Yes, life is not fair. I understand that. But dammit, I could at least garner some understanding from Kurt. His problem is he doesn’t understand smothering parents. His parents let him stay out all night on school nights if he wanted to. They cared enough about him to insist that he call them to let them know everywhere he went, but they trusted that he was wise enough not to stay out all night if he had something important to do the next day. So my frustration at my dad for not letting me grow up even a little gets exacerbated by Kurt telling me I DO have a choice in the matter, as to whether I go to Arizona or not. I do have a choice — to anger my father completely by going, or to suck it up and not go, thereby pleasing my dad.
I can’t just spit in Dad’s eye.
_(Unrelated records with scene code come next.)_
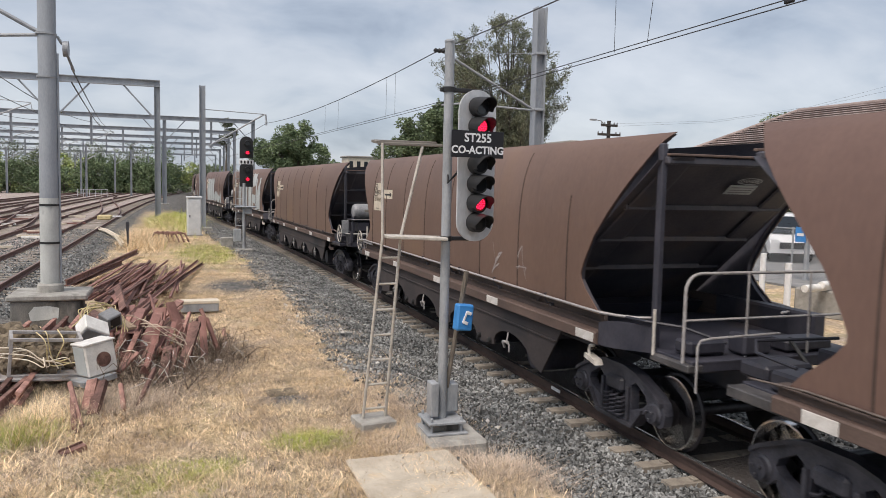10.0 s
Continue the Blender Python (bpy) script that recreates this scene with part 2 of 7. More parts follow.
M_RAILRED = mat("red_brown_running_rail", (0.105, 0.058, 0.047), (0.21, 0.120, 0.098), 7, 0.75, 0.1, 0.15, 60)
M_SHINE = mat("polished_rail_head", (0.50, 0.49, 0.48), (0.66, 0.65, 0.64), 12, 0.25, 0.9, 0.03)
M_RUST = mat("flaking_rust", (0.100, 0.050, 0.040), (0.37, 0.205, 0.165), 5, 0.85, 0, 0.3, 50, (1, 1, 1), 0.5)
M_RUSTRED = mat("red_oxide_steel", (0.19, 0.090, 0.074), (0.30, 0.155, 0.128), 4, 0.75, 0, 0.2, 50, (1, 1, 1), 0.22)
M_BLACK = plain("matt_black_paint", (0.018, 0.018, 0.019), 0.55)
M_HEADPLATE = mat("bare_aluminium_plate", (0.50, 0.51, 0.52), (0.66, 0.67, 0.68), 4, 0.42, 0.25, 0.05, 40, (1, 1, 0.4))
M_SIGNBLACK = plain("sign_black", (0.012, 0.012, 0.014), 0.45)
M_SIGNWHITE = plain("sign_white", (0.78, 0.78, 0.78), 0.5)
M_BLUE = mat("phone_blue_plastic", (0.035, 0.20, 0.52), (0.06, 0.27, 0.62), 5, 0.45, 0, 0.05)
M_LED = glow("red_lamp_lit", (1.0, 0.02, 0.09), 2.2)
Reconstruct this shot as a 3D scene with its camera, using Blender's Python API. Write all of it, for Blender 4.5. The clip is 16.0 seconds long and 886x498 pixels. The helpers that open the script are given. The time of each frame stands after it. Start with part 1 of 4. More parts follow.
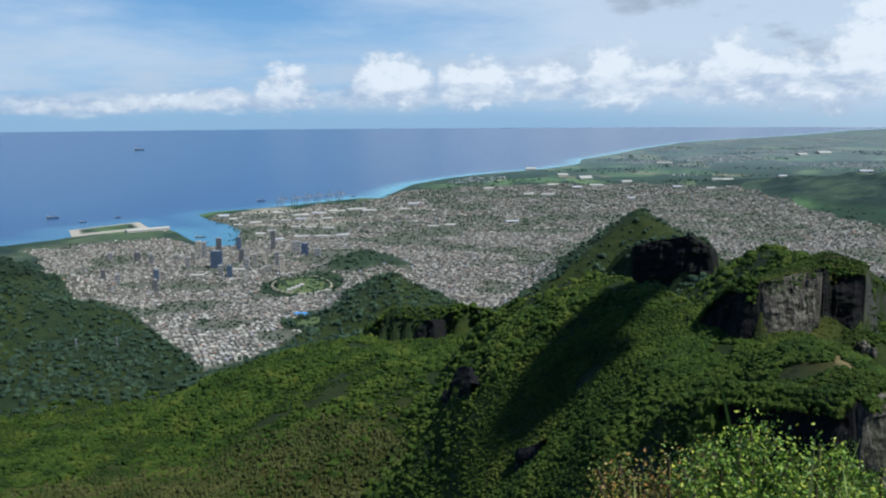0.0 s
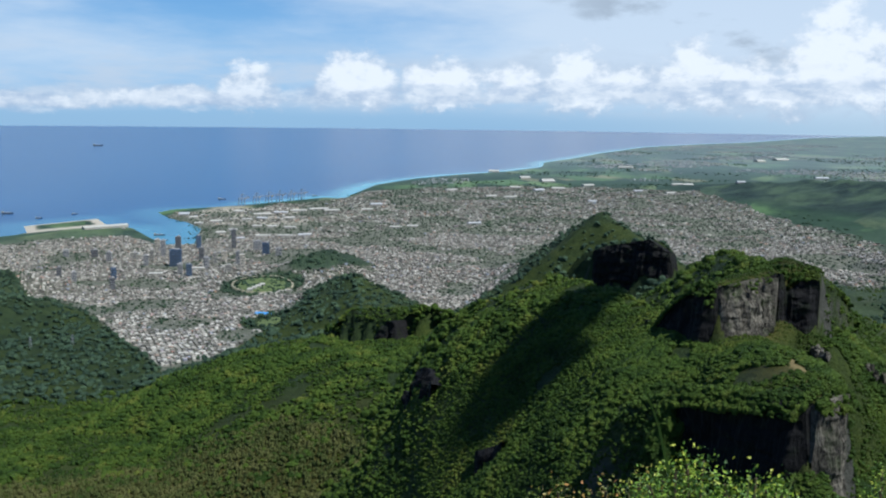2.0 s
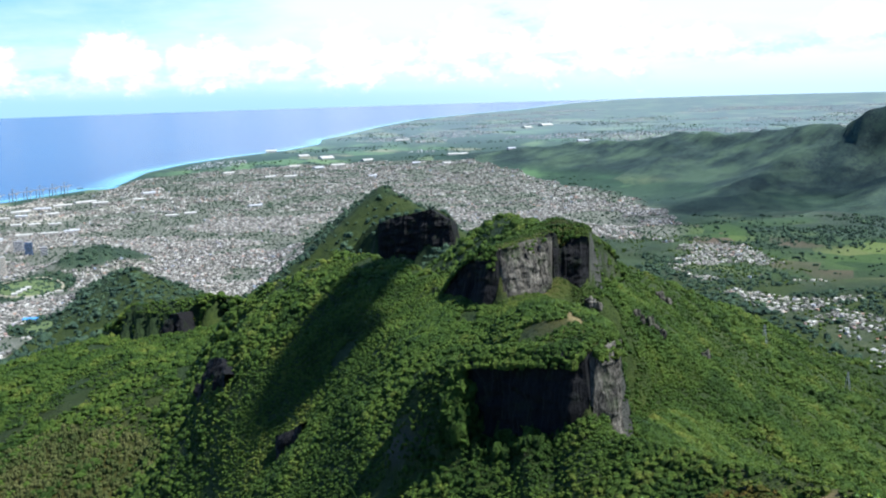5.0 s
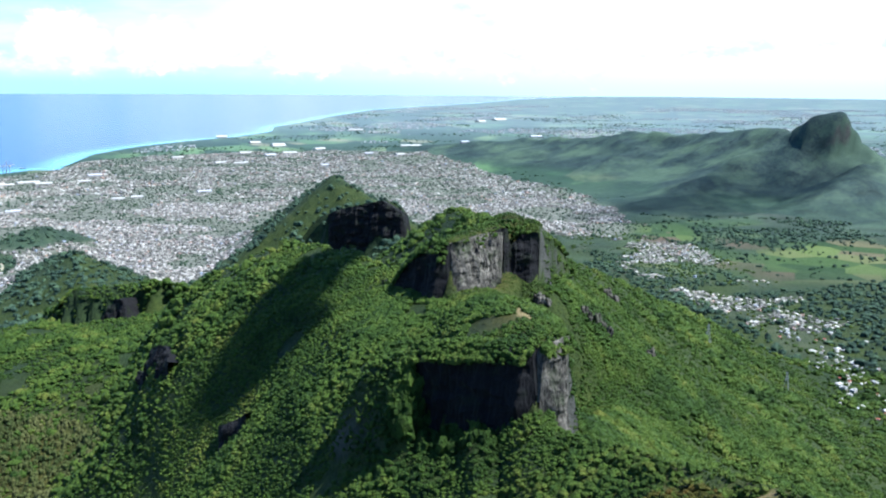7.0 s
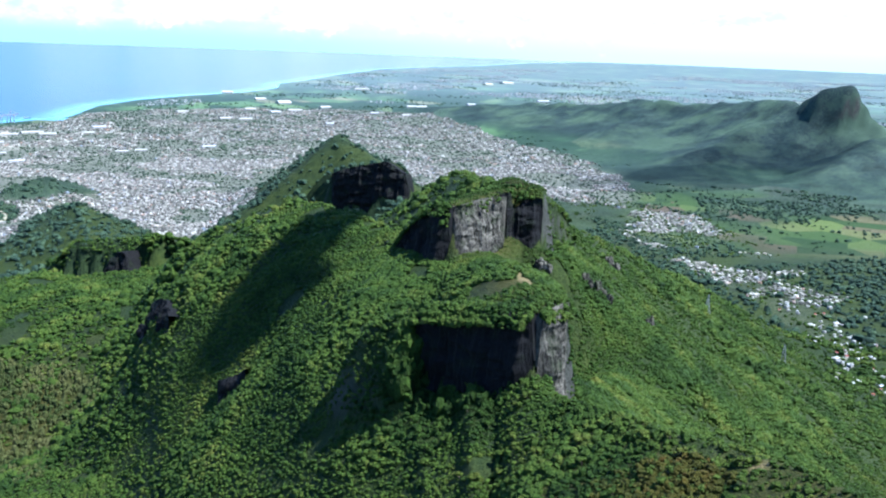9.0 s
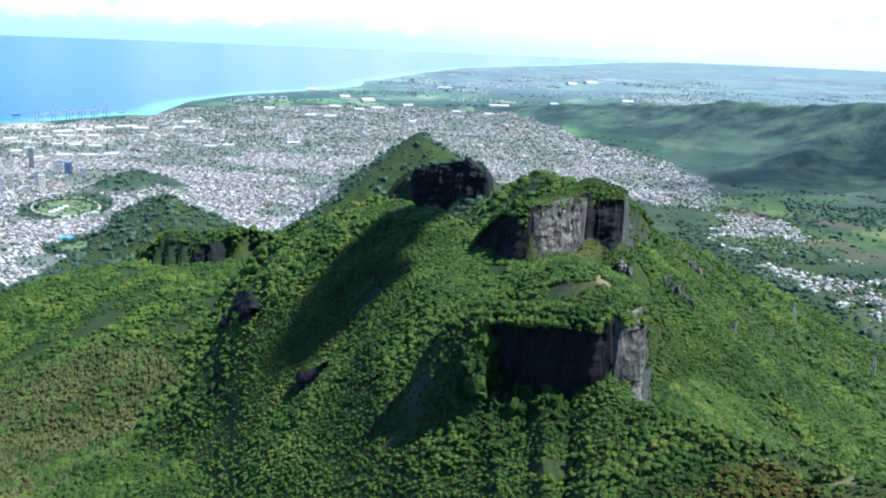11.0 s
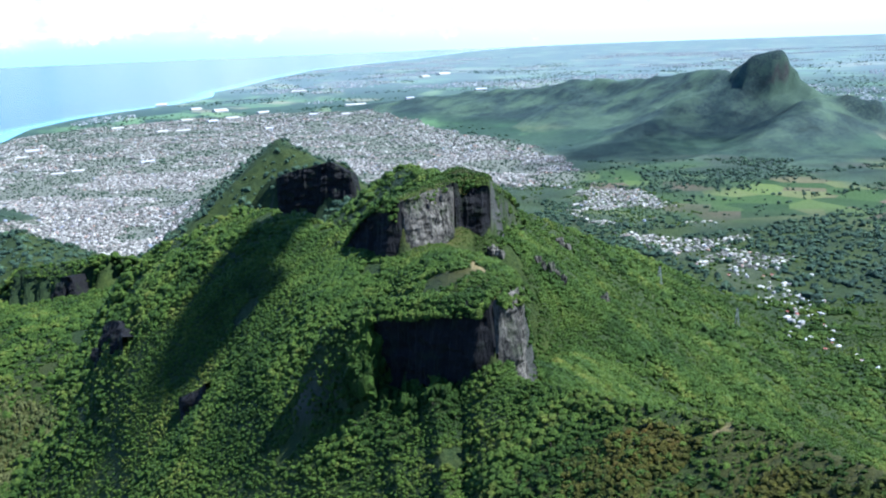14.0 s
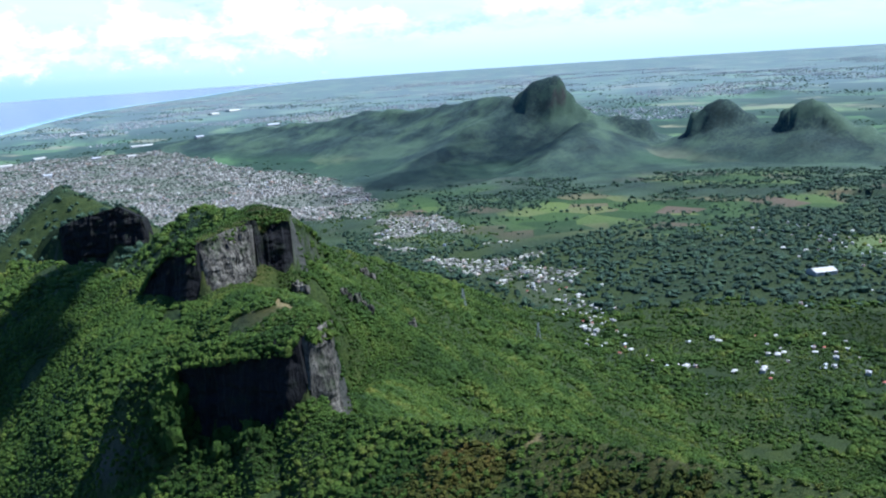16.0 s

What about gratitude for the home he has provided me the past fifteen years? What about thankfulness for his sacrifices to put me through college? He has another child at home to worry about, a son he’ll have to put through school in another seven years.
So I have to suck it up.
I hate it. HATE IT!!! God, I’m so frustrated.
The whole issue just reinforces my low self-esteem, and Dad doesn’t understand that.
He trusts me enough to let me look for my own job, to determine my own career. He’s not pushing towards web design or database programming or applications development. He wants me to make my own decision since I’ll have to live with it.
Why doesn’t that apply to being with Kurt? Why can’t he trust me enough to let me go to Arizona for a couple of weeks? Wouldn’t you say that a career choice is a helluva lot more important than a simple two week vacation? Which, in the long run, is going to matter?!?
Dad said during the conversation, “It seems like you two are getting pretty serious.” So? Is that a bad thing?? I know folks younger than me who are engaged — there are plenty of women on campus sporting diamond rings. Kurt and I are NOT engaged. We are NOT planning on getting married. But if a few years down the road we decide to entwine our lives together, will that be so terrible? I just don’t understand. Like I said, my sister was only 19 when she got married. Yeah, she lucked out massively. She married a great guy who loves her to death and will do anything for her. They’ve had problems, sure — everyone does! There ain’t no such thing as a perfect marriage. But they worked them out, and now they’re stronger. As young as she was, Michele could have ended up with a really horrible guy and gotten divorced before she was 21. But she didn’t. Dad trusted her enough to let her go through with the wedding, and it turned out for the better.
I just want to feel like I’m an adult. I want to be treated like an adult. I don’t ask for my parents to hold my hand; I act in an adult way, I think in an adult way. I’m not the most mature woman in the world, but I am not the child I was when I was 17.
I’m not 17 anymore.
So my dad doesn’t think I can make adult decisions. I guess that’s the crux of the whole matter. So why the hell am I in college?? I’m staring at the end of my schooling and thinking about what kind of career I want to pursue. And if Dad doesn’t have the faith in me to make decent decisions, why should I believe I can?? Why should I have any self-esteem?
Maybe I should go back to the way I was when I was a child. Then I was a scared little girl living in a shell. I shied away from all decision-making because I was so scared. That all changed when I had to decide where to go to college, and I’ve been independent ever since. Dad just doesn’t want to let me go until I have my own apartment, my own car, my own paycheck.
I’m old enough to die for my country. I’m old enough to get wasted the night before on my alcohol of choice. I’m old enough to poison my lungs with cigarrettes. I’m old enough to permanently mar my skin with tattoo ink.
But I’m not old enough to make my own decisions when it comes to the stuff my father can control.
Dad is still in control.
DISCLAIMER: I apologize for the rambling nature of this entry… It’s just a lot of frustration coming out all at once.
I send you happy thoughts of sunning on Barksdale Field and seeing the God Dog follow his master around campus. I send you the love your friends have for you, and the joy of being able to sleep with the fan off.